Reproduce each line of the material exactly, minus any picture.

**Dataset extract**
◆ ◆ ◆ ◆ ◆

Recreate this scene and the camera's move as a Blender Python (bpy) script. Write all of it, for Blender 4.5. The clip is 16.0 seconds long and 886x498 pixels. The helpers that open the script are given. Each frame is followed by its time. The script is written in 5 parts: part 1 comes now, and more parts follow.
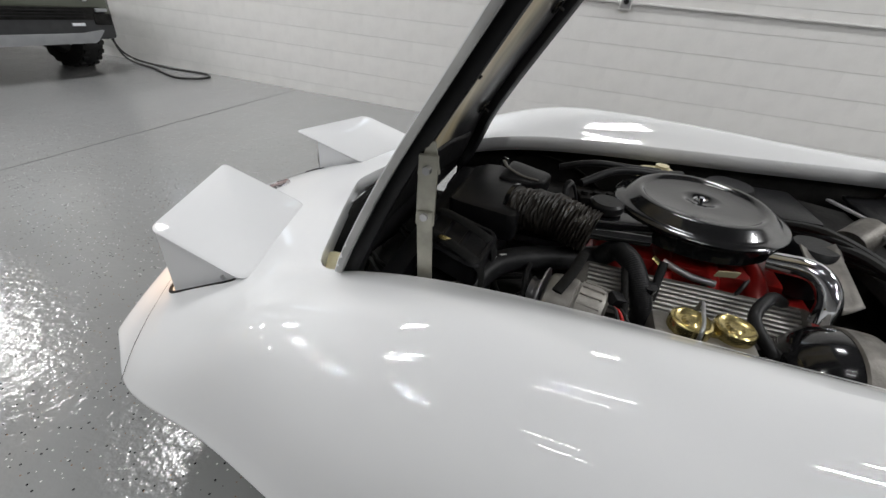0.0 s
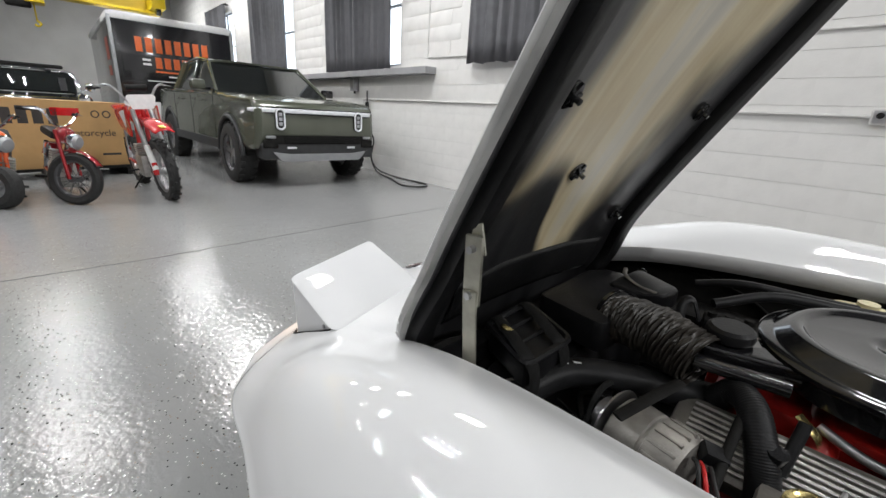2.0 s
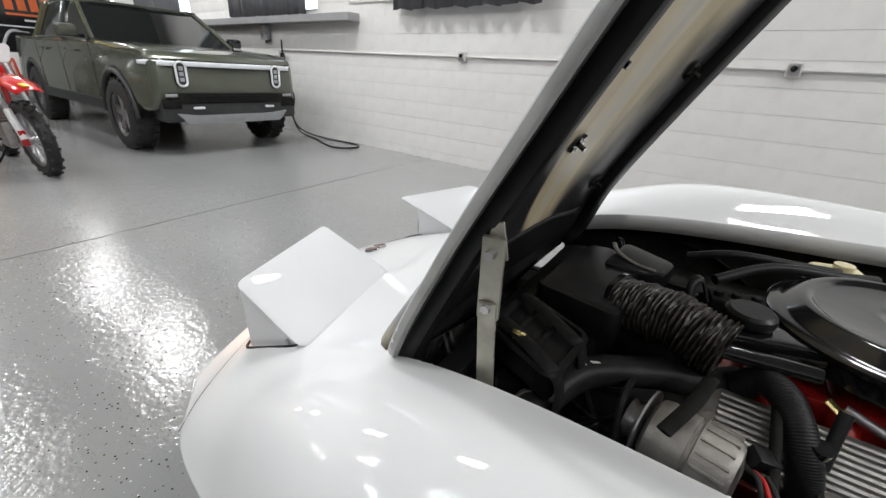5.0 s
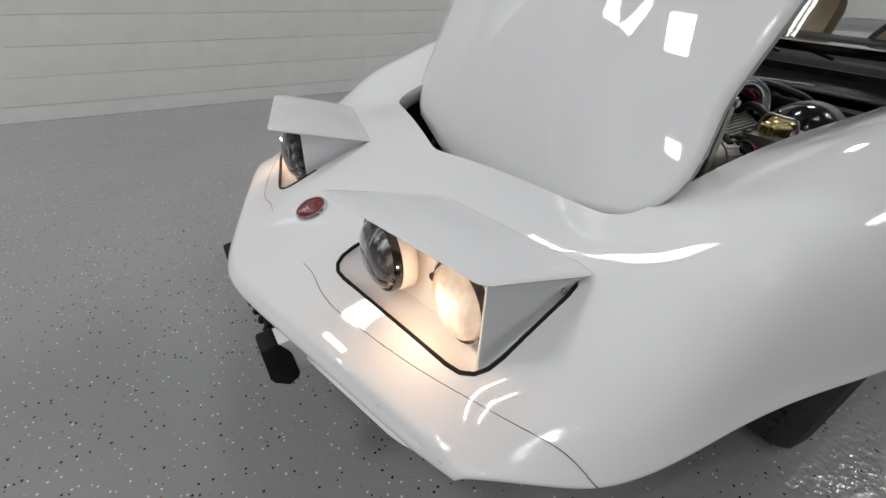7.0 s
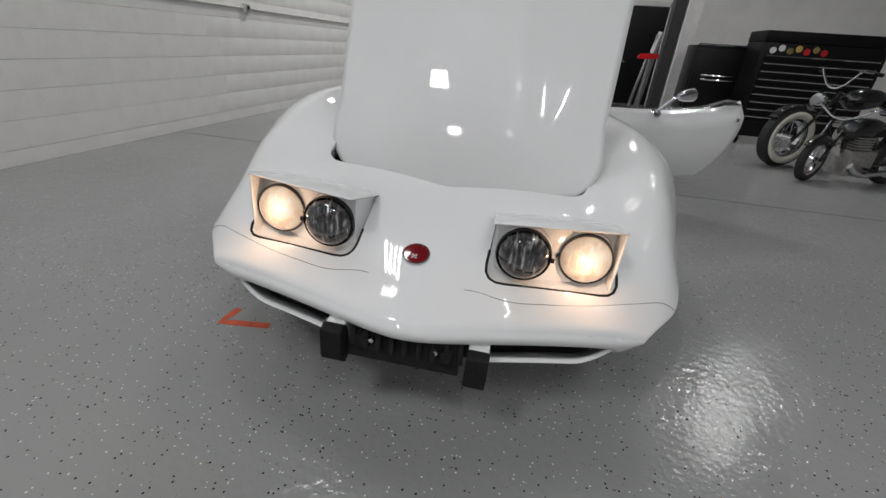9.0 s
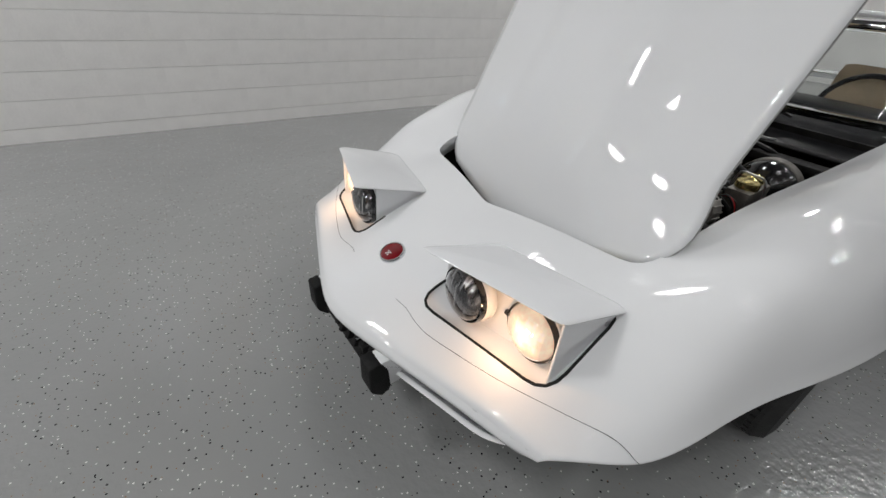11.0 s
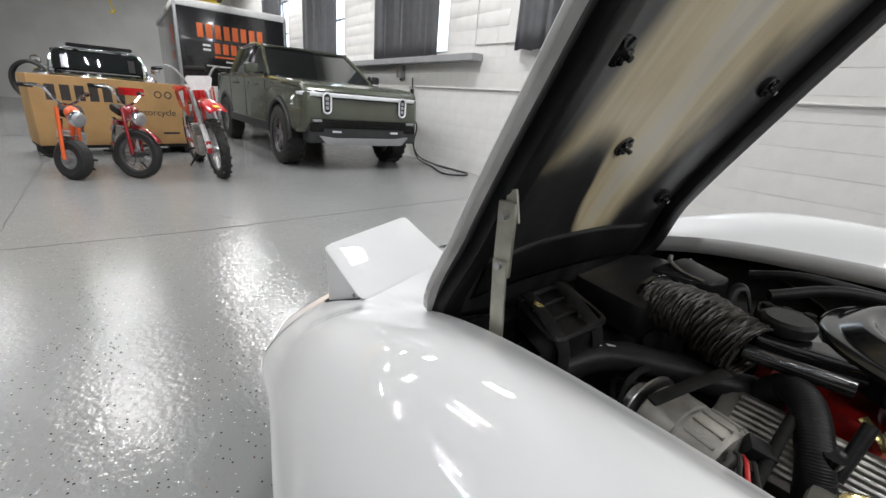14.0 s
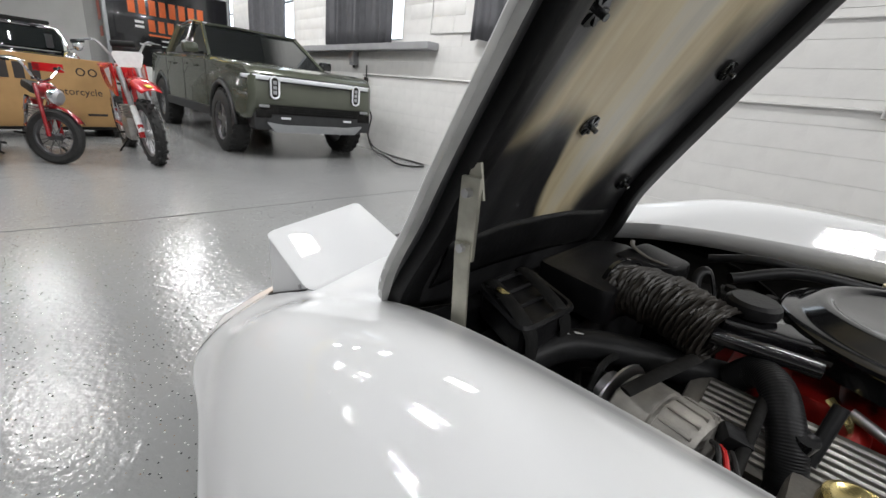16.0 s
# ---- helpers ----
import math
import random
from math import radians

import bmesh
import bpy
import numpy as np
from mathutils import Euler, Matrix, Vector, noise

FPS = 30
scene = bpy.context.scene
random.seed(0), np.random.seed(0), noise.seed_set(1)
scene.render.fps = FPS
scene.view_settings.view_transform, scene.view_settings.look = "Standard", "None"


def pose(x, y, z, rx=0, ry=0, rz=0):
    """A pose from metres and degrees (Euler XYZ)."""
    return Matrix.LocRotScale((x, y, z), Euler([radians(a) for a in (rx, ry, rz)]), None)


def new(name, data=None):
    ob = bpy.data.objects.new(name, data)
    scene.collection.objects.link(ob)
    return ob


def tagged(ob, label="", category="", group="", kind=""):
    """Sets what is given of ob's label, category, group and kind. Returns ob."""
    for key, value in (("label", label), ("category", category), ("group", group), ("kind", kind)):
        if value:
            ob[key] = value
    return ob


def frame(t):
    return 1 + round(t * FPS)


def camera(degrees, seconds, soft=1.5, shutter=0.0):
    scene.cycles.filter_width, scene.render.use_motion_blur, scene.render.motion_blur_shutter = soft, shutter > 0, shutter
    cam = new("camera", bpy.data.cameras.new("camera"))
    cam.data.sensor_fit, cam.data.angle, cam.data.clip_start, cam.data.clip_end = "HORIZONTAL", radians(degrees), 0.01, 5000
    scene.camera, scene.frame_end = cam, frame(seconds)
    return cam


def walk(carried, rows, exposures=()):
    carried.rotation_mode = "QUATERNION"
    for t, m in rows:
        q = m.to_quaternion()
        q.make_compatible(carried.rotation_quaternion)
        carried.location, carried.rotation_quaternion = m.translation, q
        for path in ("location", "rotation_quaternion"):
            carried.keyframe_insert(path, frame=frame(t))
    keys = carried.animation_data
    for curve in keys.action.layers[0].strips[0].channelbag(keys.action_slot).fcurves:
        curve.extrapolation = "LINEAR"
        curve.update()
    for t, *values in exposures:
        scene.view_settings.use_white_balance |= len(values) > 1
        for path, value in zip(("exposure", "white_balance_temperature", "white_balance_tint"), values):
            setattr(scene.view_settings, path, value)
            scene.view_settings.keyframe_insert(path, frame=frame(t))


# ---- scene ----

◆ ◆ ◆ ◆ ◆

**Written response**
Recreate this scene and the camera's move as a Blender Python (bpy) script. Write all of it, for Blender 4.5. The clip is 16.0 seconds long and 886x498 pixels. The helpers that open the script are given. Each frame is followed by its time. The script is written in 5 parts: part 1 comes now, and more parts follow.
0.0 s
2.0 s
5.0 s
7.0 s
9.0 s
11.0 s
14.0 s
16.0 s
# ---- helpers ----
import math
import random
from math import radians

import bmesh
import bpy
import numpy as np
from mathutils import Euler, Matrix, Vector, noise

FPS = 30
scene = bpy.context.scene
random.seed(0), np.random.seed(0), noise.seed_set(1)
scene.render.fps = FPS
scene.view_settings.view_transform, scene.view_settings.look = "Standard", "None"


def pose(x, y, z, rx=0, ry=0, rz=0):
    """A pose from metres and degrees (Euler XYZ)."""
    return Matrix.LocRotScale((x, y, z), Euler([radians(a) for a in (rx, ry, rz)]), None)


def new(name, data=None):
    ob = bpy.data.objects.new(name, data)
    scene.collection.objects.link(ob)
    return ob


def tagged(ob, label="", category="", group="", kind=""):
    """Sets what is given of ob's label, category, group and kind. Returns ob."""
    for key, value in (("label", label), ("category", category), ("group", group), ("kind", kind)):
        if value:
            ob[key] = value
    return ob


def frame(t):
    return 1 + round(t * FPS)


def camera(degrees, seconds, soft=1.5, shutter=0.0):
    scene.cycles.filter_width, scene.render.use_motion_blur, scene.render.motion_blur_shutter = soft, shutter > 0, shutter
    cam = new("camera", bpy.data.cameras.new("camera"))
    cam.data.sensor_fit, cam.data.angle, cam.data.clip_start, cam.data.clip_end = "HORIZONTAL", radians(degrees), 0.01, 5000
    scene.camera, scene.frame_end = cam, frame(seconds)
    return cam


def walk(carried, rows, exposures=()):
    carried.rotation_mode = "QUATERNION"
    for t, m in rows:
        q = m.to_quaternion()
        q.make_compatible(carried.rotation_quaternion)
        carried.location, carried.rotation_quaternion = m.translation, q
        for path in ("location", "rotation_quaternion"):
            carried.keyframe_insert(path, frame=frame(t))
    keys = carried.animation_data
    for curve in keys.action.layers[0].strips[0].channelbag(keys.action_slot).fcurves:
        curve.extrapolation = "LINEAR"
        curve.update()
    for t, *values in exposures:
        scene.view_settings.use_white_balance |= len(values) > 1
        for path, value in zip(("exposure", "white_balance_temperature", "white_balance_tint"), values):
            setattr(scene.view_settings, path, value)
            scene.view_settings.keyframe_insert(path, frame=frame(t))


# ---- scene ----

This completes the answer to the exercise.